Der ehemalige General der Bundeswehr Heinz Loquai war als militärischer Berater bei der OSZE in Wien. In seinem Buch Der Kosovo-Konflikt. Wege in einen vermeidbaren Krieg entlarvt er eine zentrale Kriegslüge aus dem Hause Scharping. Mit der Präsentation des sog. Hufeisenplans wollte der Verteidigungsminister beweisen, dass die systematische Vertreibung der Albaner aus dem Kosovo bereits im Dezember 1998 in Belgrad geplant worden sei. Nur: der Plan existierte gar nicht. Er wurde erst in den Büros des deutschen "Verteidigungs"ministeriums fabriziert.
Rudolf Scharping war es, der sich immer wieder als besonderer Scharfmacher bei der Begründung des NATO-Kriegs entpuppte. Gleich zu Beginn des Krieges verbreitete er die Legende von tausenden Menschen, die im Stadion von Prishtina von serbischen Militärs gefangengehalten wurden. Er nannte es ein Konzentrationslager und fügte hinzu: "Ich sage bewusst KZ." Aber er hat auch damit gelogen: Es gab kein KZ in Prishtina.

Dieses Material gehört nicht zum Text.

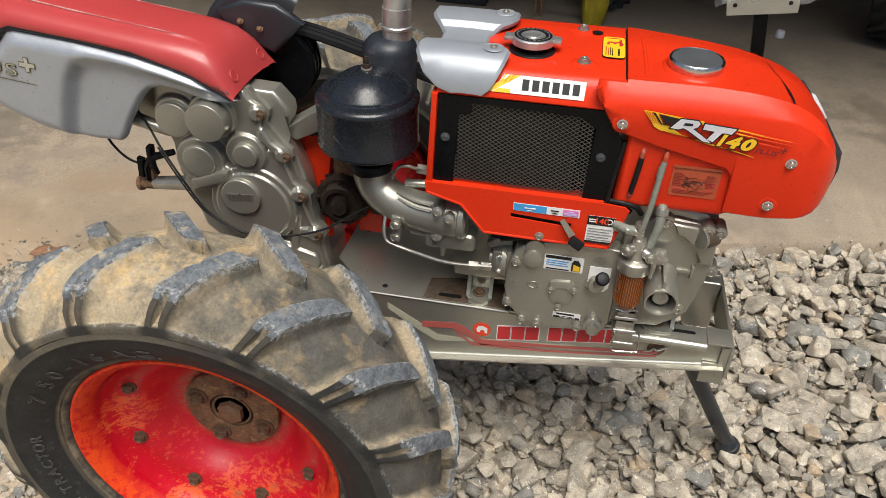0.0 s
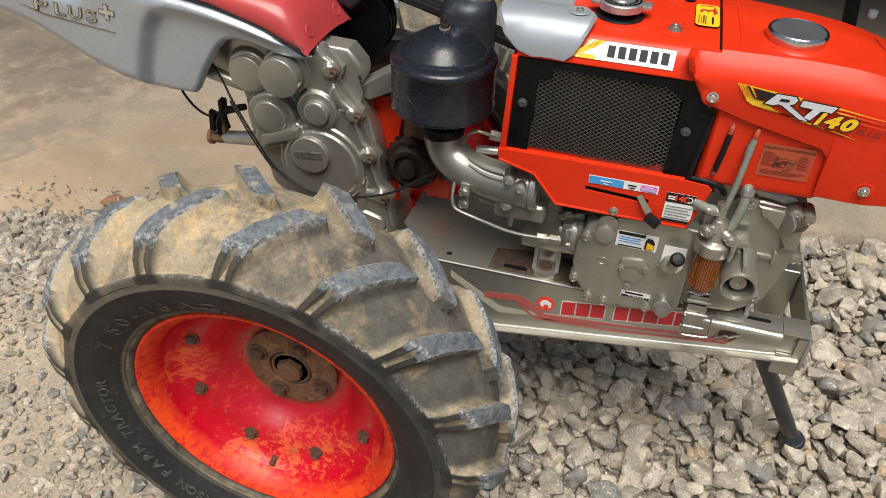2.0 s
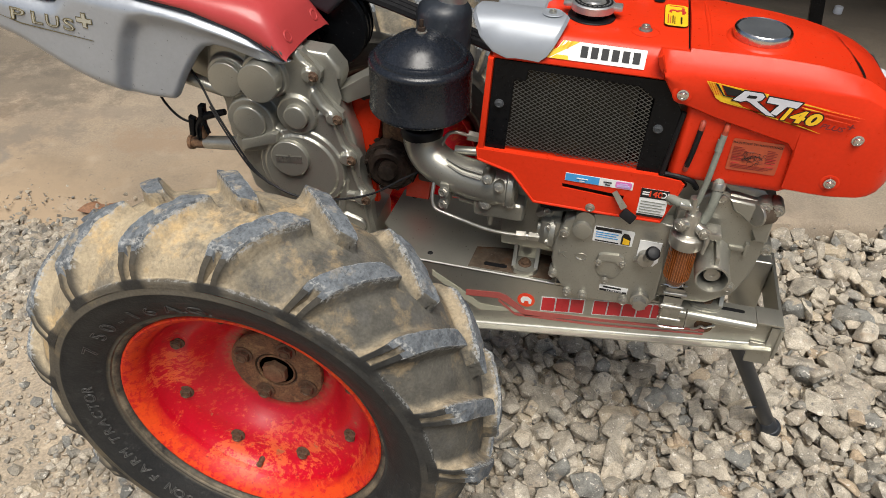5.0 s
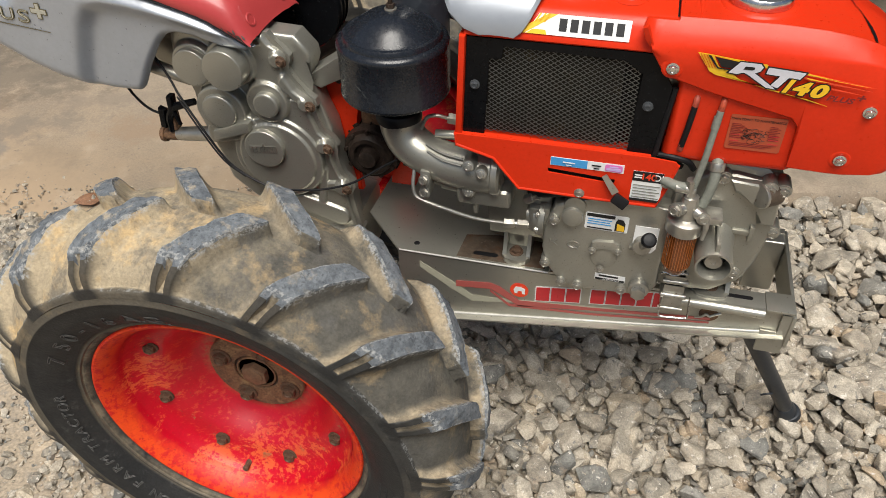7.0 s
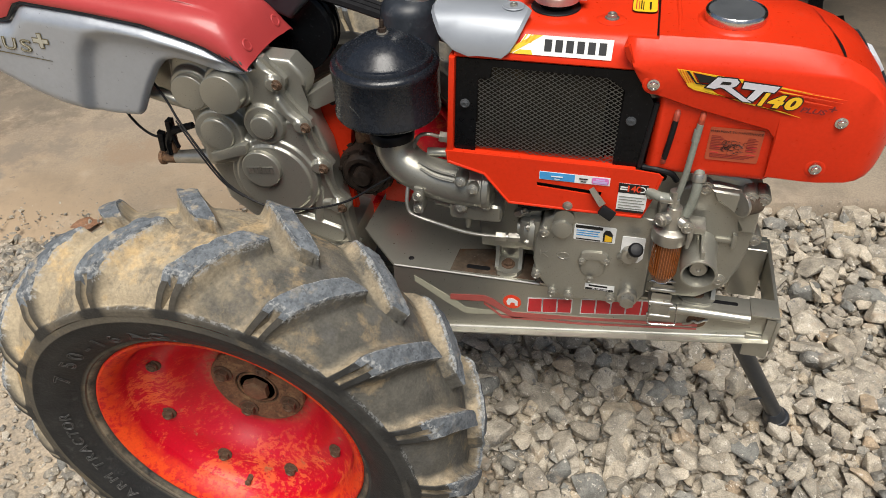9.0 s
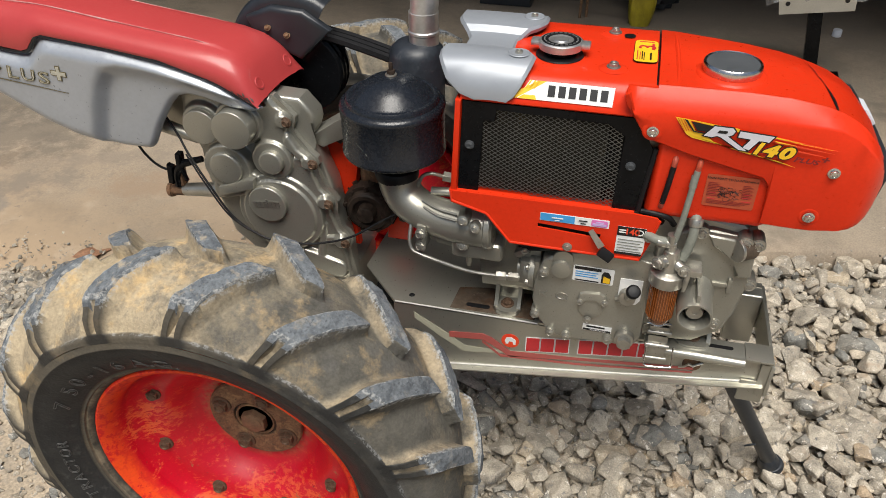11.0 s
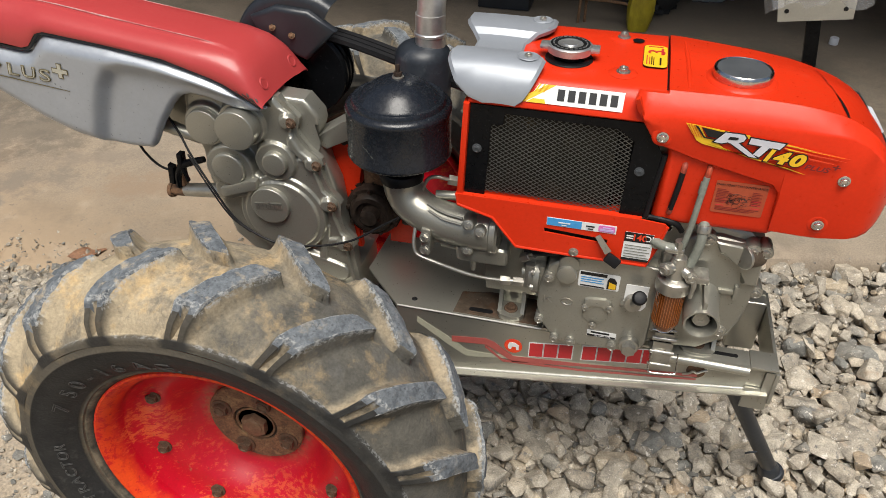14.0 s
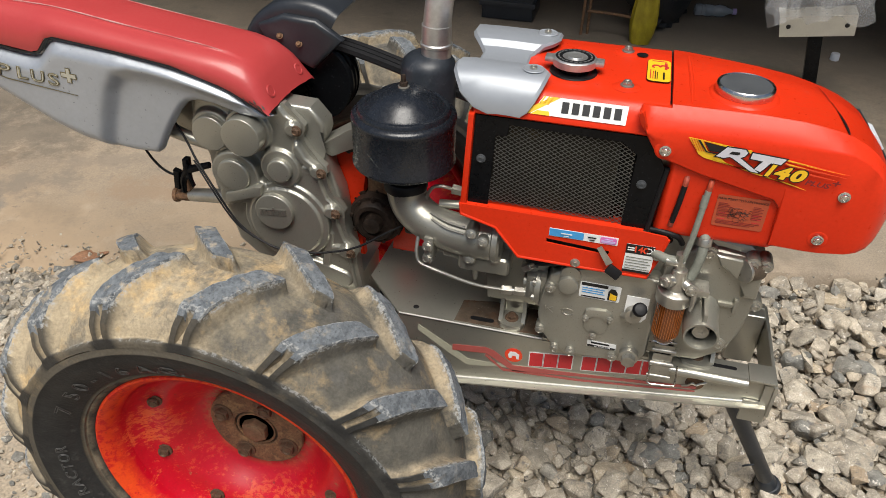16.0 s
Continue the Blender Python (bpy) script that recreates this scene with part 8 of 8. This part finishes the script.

Von Schröder, Scharping und Fischer liegt bis heute keine Entschuldigung für ihre damaligen haarsträubenden Lügen vor. Und die breite Öffentlichkeit scheint längst zur Normalität zurückgekehrt zu sein. Alles nur Schnee von gestern?
Nein! In einem Vortrag hat der inzwischen gefeuerte Bundeswehr-General Loquai erklärt: "Die These, die Wahrheit sei das erste Opfer im Krieg, ist falsch. Die Wahrheit wird schon vor dem Krieg umgebracht, sonst würde es gar nicht zum Krieg kommen. Die Wahrheit wird auch nach dem Krieg gemeuchelt, um ihn zu rechtfertigen. Kriege für die Zukunft schwieriger zu machen, die Schwelle für den Eintritt in einen Krieg höher zu setzen, erfordert, die Wahrheit über die Entwicklung zum Krieg offen zu legen."
Zu diesen unbequemen Wahrheiten gehört auch, dass westliche Militärs und Politiker alles daran setzen, ihre Armeen noch besser für künftige Kriege nach dem Schema des Aggressionskriegs gegen Jugoslawien umzurüsten.
Im Frühjahr 1999 hat sich die NATO zum Interventionsbündnis erklärt, das künftig auch ohne Zustimmung der UNO dort militärisch zuschlagen will, wo eigene Interessen, z.B. Rohstoffquellen und Handelswege, bedroht scheinen. Die Europäische Union wird zum Militärbündnis ausgebaut, das gegebenenfalls auch ohne die NATO in Europa, in Nordafrika oder im Nahen Osten Krieg führen soll.
Und die Bundeswehr wird mit Zustimmung von SPD, Grünen, CDU/CSU und FDP zur weltweiten Eingreiftruppe umgebaut, die künftig zwar kleiner, aber mobil und mit Hightechwaffen ausgerüstet, als "hochwirksames Instrument der Außenpolitik" (Generalinspekteur Kujat) dienen soll.
Wir wissen, dass Kriege nicht einfach ausbrechen, sondern systematisch geplant und vorbereitet werden. Daher wenden wir uns gegen die Militarisierung der EU, gegen das Interventionsbündnis NATO und gegen den Umbau der Bundeswehr zu einer weltweiten Eingreiftruppe.
Der Militarisierung der Gesellschaft muss Einhalt geboten werden. Deshalb sind wir gegen die Instrumentalisierung des zivilen Gesundheitswesens im Interesse der Bundeswehr. Die sog. "Einsatzkräfte" müssen aufgelöst werden. Das gilt insbesondere für das "Kommando Spezialkräfte" in Calw.
Und nicht zuletzt muss die ganze Wahrheit über den NATO-Krieg gegen Jugoslawien endlich auf den Tisch. Die Verantwortlichen für diesen Völkerrechtsbruch — auch in der deutschen Regierung — müssen zur Verantwortung gezogen werden.